Start of Collected data

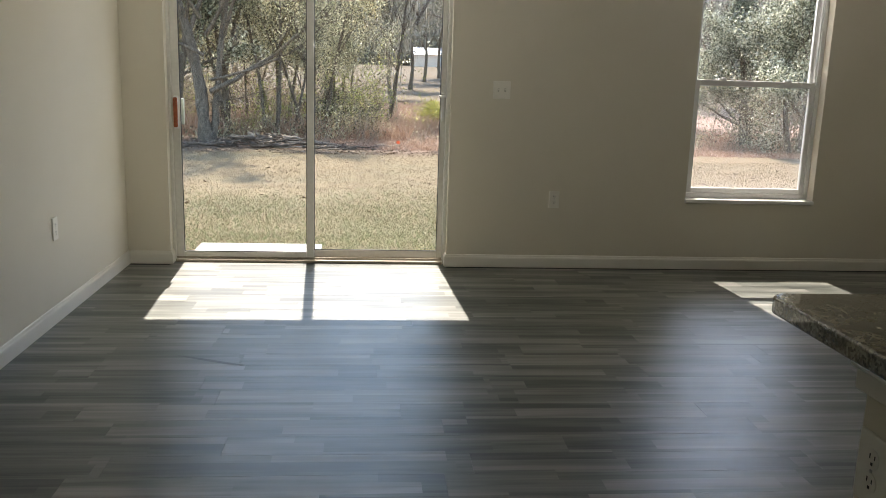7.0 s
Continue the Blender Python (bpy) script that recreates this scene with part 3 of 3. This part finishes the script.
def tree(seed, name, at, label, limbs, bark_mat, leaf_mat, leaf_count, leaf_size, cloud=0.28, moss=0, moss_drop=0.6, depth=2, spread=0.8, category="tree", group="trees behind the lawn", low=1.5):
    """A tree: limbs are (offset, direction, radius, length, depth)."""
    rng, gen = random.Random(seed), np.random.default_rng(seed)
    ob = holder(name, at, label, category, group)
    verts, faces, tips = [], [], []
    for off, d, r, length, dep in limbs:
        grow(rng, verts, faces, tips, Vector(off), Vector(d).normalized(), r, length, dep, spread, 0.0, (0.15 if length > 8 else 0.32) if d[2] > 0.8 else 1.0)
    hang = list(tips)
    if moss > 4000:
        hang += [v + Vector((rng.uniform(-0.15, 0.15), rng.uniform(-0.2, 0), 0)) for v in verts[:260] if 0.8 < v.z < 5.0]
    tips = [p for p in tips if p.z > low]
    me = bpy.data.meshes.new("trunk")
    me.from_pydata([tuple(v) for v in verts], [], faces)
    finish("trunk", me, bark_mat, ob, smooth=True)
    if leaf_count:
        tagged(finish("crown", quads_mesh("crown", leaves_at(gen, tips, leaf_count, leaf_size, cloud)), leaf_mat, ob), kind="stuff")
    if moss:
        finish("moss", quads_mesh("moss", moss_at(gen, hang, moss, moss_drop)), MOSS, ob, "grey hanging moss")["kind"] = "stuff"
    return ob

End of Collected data

[Exercise prompt] Reproduce all of the material above word for word. Omit the pictures.

[Exercise solution]
7.0 s
Continue the Blender Python (bpy) script that recreates this scene with part 3 of 3. This part finishes the script.
def tree(seed, name, at, label, limbs, bark_mat, leaf_mat, leaf_count, leaf_size, cloud=0.28, moss=0, moss_drop=0.6, depth=2, spread=0.8, category="tree", group="trees behind the lawn", low=1.5):
    """A tree: limbs are (offset, direction, radius, length, depth)."""
    rng, gen = random.Random(seed), np.random.default_rng(seed)
    ob = holder(name, at, label, category, group)
    verts, faces, tips = [], [], []
    for off, d, r, length, dep in limbs:
        grow(rng, verts, faces, tips, Vector(off), Vector(d).normalized(), r, length, dep, spread, 0.0, (0.15 if length > 8 else 0.32) if d[2] > 0.8 else 1.0)
    hang = list(tips)
    if moss > 4000:
        hang += [v + Vector((rng.uniform(-0.15, 0.15), rng.uniform(-0.2, 0), 0)) for v in verts[:260] if 0.8 < v.z < 5.0]
    tips = [p for p in tips if p.z > low]
    me = bpy.data.meshes.new("trunk")
    me.from_pydata([tuple(v) for v in verts], [], faces)
    finish("trunk", me, bark_mat, ob, smooth=True)
    if leaf_count:
        tagged(finish("crown", quads_mesh("crown", leaves_at(gen, tips, leaf_count, leaf_size, cloud)), leaf_mat, ob), kind="stuff")
    if moss:
        finish("moss", quads_mesh("moss", moss_at(gen, hang, moss, moss_drop)), MOSS, ob, "grey hanging moss")["kind"] = "stuff"
    return ob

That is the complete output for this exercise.